> Stated problem
Check each line below for the word "with", and copy those that have it.
++++++++
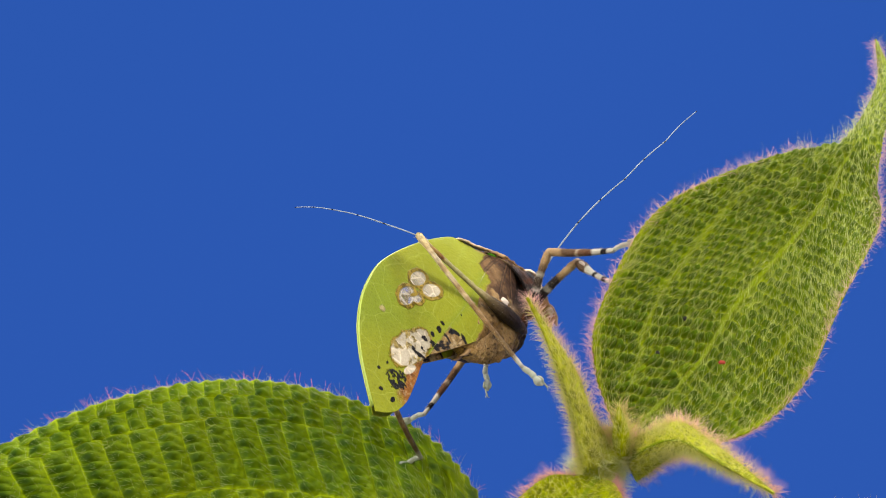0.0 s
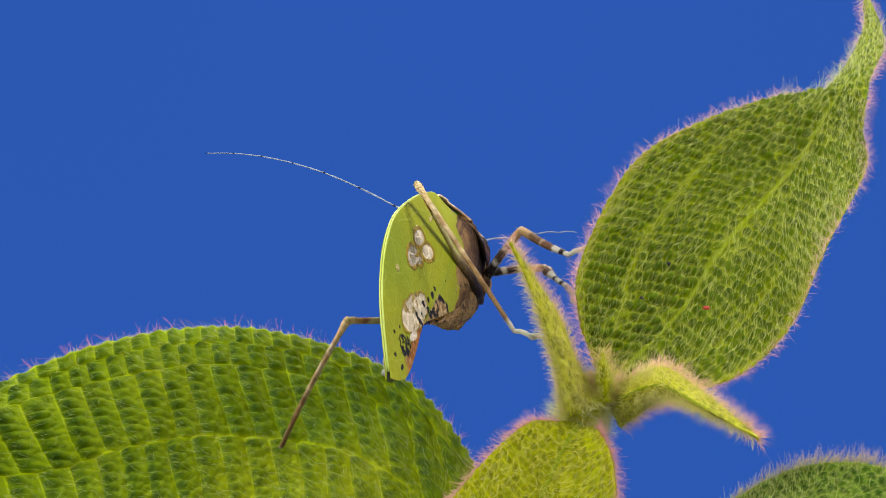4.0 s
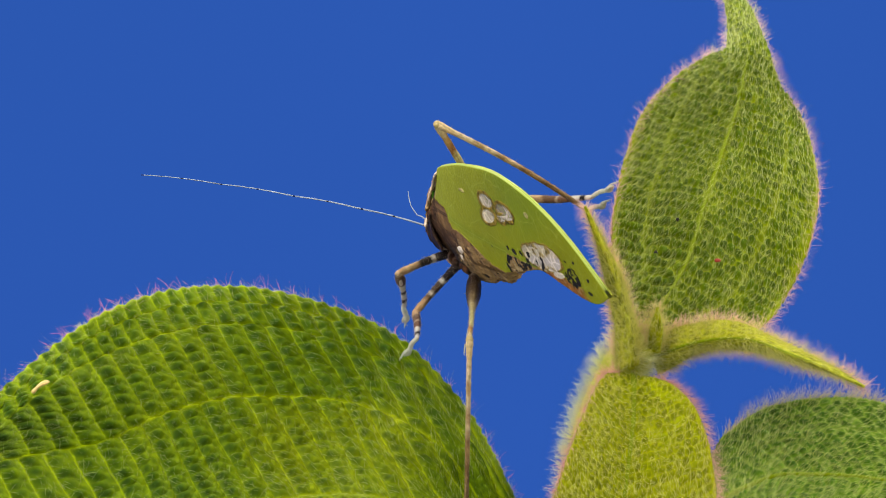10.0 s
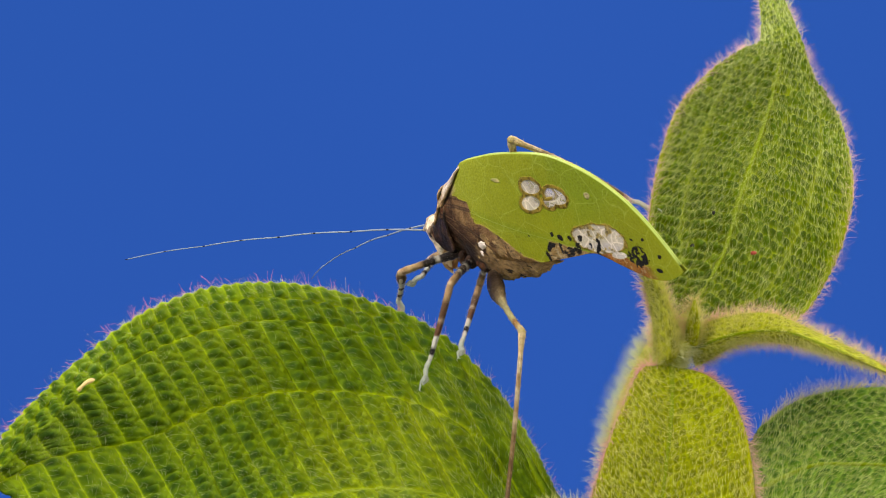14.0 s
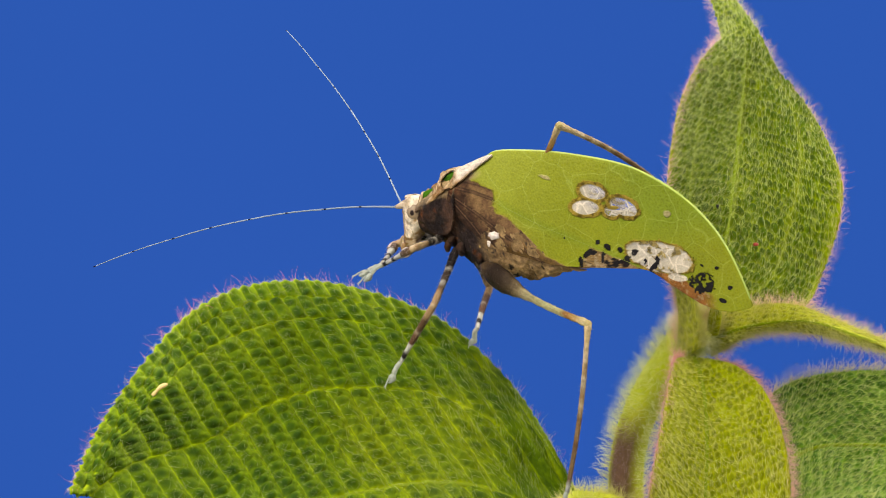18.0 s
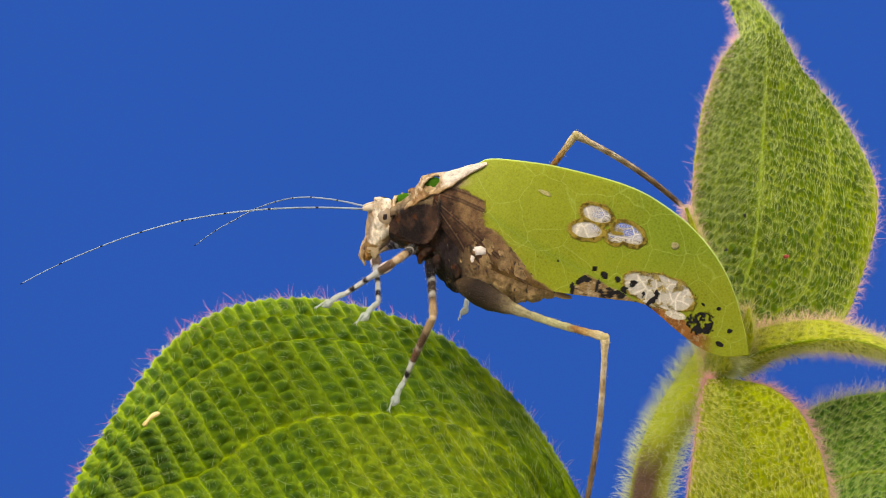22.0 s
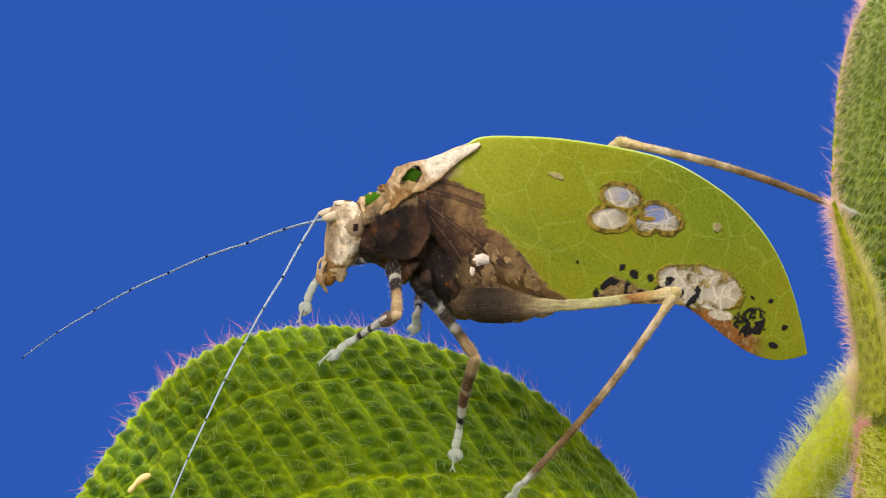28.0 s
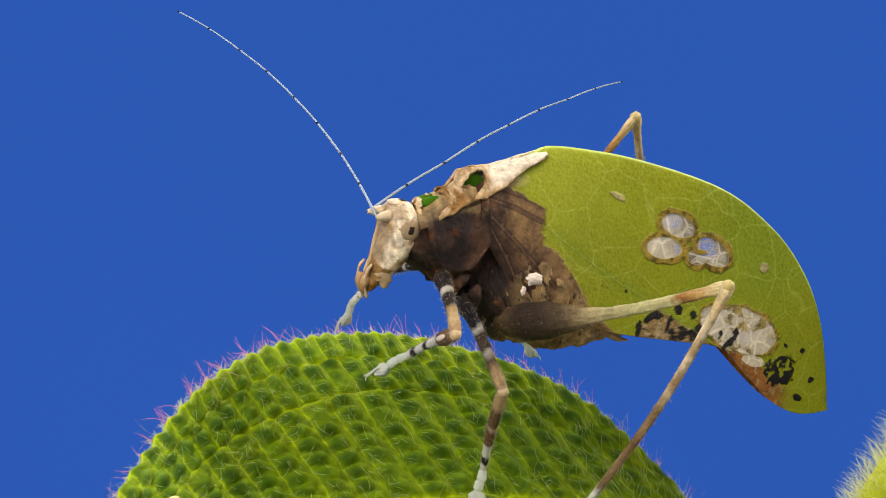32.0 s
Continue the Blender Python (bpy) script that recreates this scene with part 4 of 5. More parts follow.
crest(katydid)
for s in (1, -1):
    wing(katydid, s)
    part("pale_patch", blob("pale_patch", (0.645, 0.190 * s, -0.016), (0.046, 0.012, 0.034), M_PATCH, 0.35, 2, 12, 18), katydid, "cream patch at the wing's root")
    part("pale_patch", blob("pale_patch", (0.703, 0.190 * s, -0.086), (0.017, 0.011, 0.028), M_PATCH, 0.3, 4, 10, 14), katydid, "cream patch at the wing's root")
    part("tail_spine", tube("tail_spine", spline([(0.06, 0.04 * s, -0.36), (-0.01, 0.045 * s, -0.395), (-0.08, 0.035 * s, -0.405)], 10), np.linspace(0.028, 0.004, 10), M_SPINE, 8), katydid, "curved brown tail spine")

# legs: every piece has its joint at its origin and points along its own x axis
JOINT = {"F": (1.17, 0.11, -0.03), "M": (1.04, 0.12, -0.13), "H": (0.82, 0.15, -0.28)}
LENGTH = {"F": (0.52, 0.50), "M": (0.58, 0.66), "H": (1.44, 1.50)}
LEG_MATS = {"F": (M_FORE_FEMUR, M_FORE_TIBIA), "M": (M_MID_FEMUR, M_MID_TIBIA), "H": (M_HIND_FEMUR, M_HIND_TIBIA)}
NAMES = {"F": "fore", "M": "middle", "H": "hind"}


def limb_line(length, bow, n=40):
    t = np.linspace(0, 1, n)
    return np.stack([t * length, 0 * t, bow * np.sin(np.pi * t)], -1)


def femur_mesh(kind):
    length = LENGTH[kind][0]
    t = np.linspace(0, 1, 40)
    if kind == "H":
        r = np.interp(t, [0, 0.06, 0.18, 0.28, 0.38, 0.48, 0.9, 0.96, 1.0], [0.03, 0.085, 0.110, 0.090, 0.056, 0.034, 0.029, 0.038, 0.028])
        flat = 0.62
    else:
        r = np.interp(t, [0, 0.1, 0.3, 0.7, 0.92, 1.0], [0.036, 0.046, 0.041, 0.034, 0.040, 0.028])
        flat = 0.8
    r = r * (1 + 0.05 * np.sin(t * 60))
    me = tube("femur", limb_line(length, -0.045 if kind == "H" else 0.02), r, LEG_MATS[kind][0], 14, flat)
    return me


def tibia_mesh(kind):
    length = LENGTH[kind][1]
    t = np.linspace(0, 1, 40)
    if kind == "H":
        r = np.interp(t, [0, 0.03, 0.1, 0.5, 0.95, 1], [0.034, 0.034, 0.023, 0.022, 0.020, 0.018]) * (1 + 0.10 * np.abs(np.sin(t * 55)))
    elif kind == "F":
        r = np.interp(t, [0, 0.08, 0.22, 0.36, 0.5, 1], [0.026, 0.038, 0.047, 0.034, 0.024, 0.022])
    else:
        r = np.interp(t, [0, 0.08, 0.5, 1], [0.030, 0.036, 0.032, 0.020])
    return tube("tibia", limb_line(length, 0.04 if kind == "H" else -0.015), r, LEG_MATS[kind][1], 12, 0.85)


def tarsus(katydid, kind):
    """A foot of two short joints, a wide heart-shaped pad and a thin last joint with two claws."""
    t = np.linspace(0, 1, 44)
    r = np.interp(t, [0, 0.05, 0.26, 0.30, 0.34, 0.52, 0.56, 0.60, 0.72, 0.80, 0.86, 1.0], [0.014, 0.019, 0.021, 0.015, 0.020, 0.022, 0.016, 0.019, 0.027, 0.030, 0.020, 0.007])
    r = r * (1 + 0.10 * grain(t * 40, t * 0 + 1.5, 1.0, 3, 2))
    me = tube("tarsus", np.stack([t * 0.205, 0.004 * np.sin(t * 9), 0.010 * np.sin(t * 6) - 0.008 * t], -1), r, M_TARSUS, 14, 1.3)
    ob = part("tarsus", me, katydid, "milky translucent jointed foot")
    line = spline([(0.165, 0, 0.010), (0.190, 0, 0.011), (0.215, 0, 0.006), (0.238, 0, 0.0)], 14)
    part("claw_joint", tube("claw_joint", line, np.interp(np.linspace(0, 1, 14), [0, 0.2, 0.85, 1], [0.010, 0.007, 0.0075, 0.009]), M_TARSUS, 8), ob, "thin milky last joint of the foot")
    for s in (1, -1):
        part("pad", blob("pad", (0.158, 0.023 * s, -0.004), (0.031, 0.023, 0.012), M_TARSUS, 0.35, 3 + s, 10, 14), ob, "rounded milky lobe of the foot pad")
        part("claw", tube("claw", spline([(0.235, 0.003 * s, 0.001), (0.249, 0.010 * s, 0.002), (0.258, 0.018 * s, -0.004), (0.260, 0.022 * s, -0.012)], 10), np.linspace(0.0052, 0.0018, 10), M_TARSUS, 6), ob, "small pale claw")
    return ob


LEGS = {}
for sd in "LR":
    for kd in "FMH":
        fem = part("femur", femur_mesh(kd), katydid, NAMES[kd] + " femur with dark and pale bands")
        tib = part("tibia", tibia_mesh(kd), katydid, NAMES[kd] + " tibia with dark and pale bands")
        part("knee", blob("knee", (0.004, 0, 0), (0.036, 0.032, 0.034) if kd == "H" else (0.034, 0.030, 0.032), M_KNEE if kd == "H" else M_PALP, 0.08), tib)
        if kd == "H":
            for k in range(10):
                q = 0.2 + 0.115 * k
                lift = 0.04 * math.sin(math.pi * q / 1.5)
                part("spine", tube("spine", [(q, 0, 0.012 + lift), (q + 0.012, 0.006 * (-1) ** k, 0.022 + lift), (q + 0.020, 0.008 * (-1) ** k, 0.029 + lift)], [0.006, 0.004, 0.001], M_SPINE, 5), tib)
        rng = np.random.RandomState(ord(kd))
        for limb, length, wide, count in ((fem, LENGTH[kd][0], 0.9, 240 if kd == "H" else 420), (tib, LENGTH[kd][1], 0.9, 260)):
            vs = np.array([v.co for v in limb.data.vertices]) / CM
            ns = np.array([v.normal for v in limb.data.vertices])
            i = rng.randint(0, len(vs), count)
            hair_mesh("fuzz", vs[i], ns[i] + rng.normal(size=(count, 3)) * 0.35 + (0.5, 0, 0), 0.017 * (0.4 + rng.rand(count)), np.zeros(count), M_FUZZ, limb, rng, "short pale fuzz", 0.0009)
        if kd == "F":
            for q in (1, -1):
                part("ear", blob("ear", (0.105, 0.030 * q, 0.002), (0.046, 0.012, 0.018), M_EAR, 0.06, 4, 12, 16), tib, "pale oval ear on the swollen shin")
        LEGS[sd + kd] = (fem, tib, tarsus(katydid, kd))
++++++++
> Solution for this problem
Continue the Blender Python (bpy) script that recreates this scene with part 4 of 5. More parts follow.
    """A foot of two short joints, a wide heart-shaped pad and a thin last joint with two claws."""
        fem = part("femur", femur_mesh(kd), katydid, NAMES[kd] + " femur with dark and pale bands")
        tib = part("tibia", tibia_mesh(kd), katydid, NAMES[kd] + " tibia with dark and pale bands")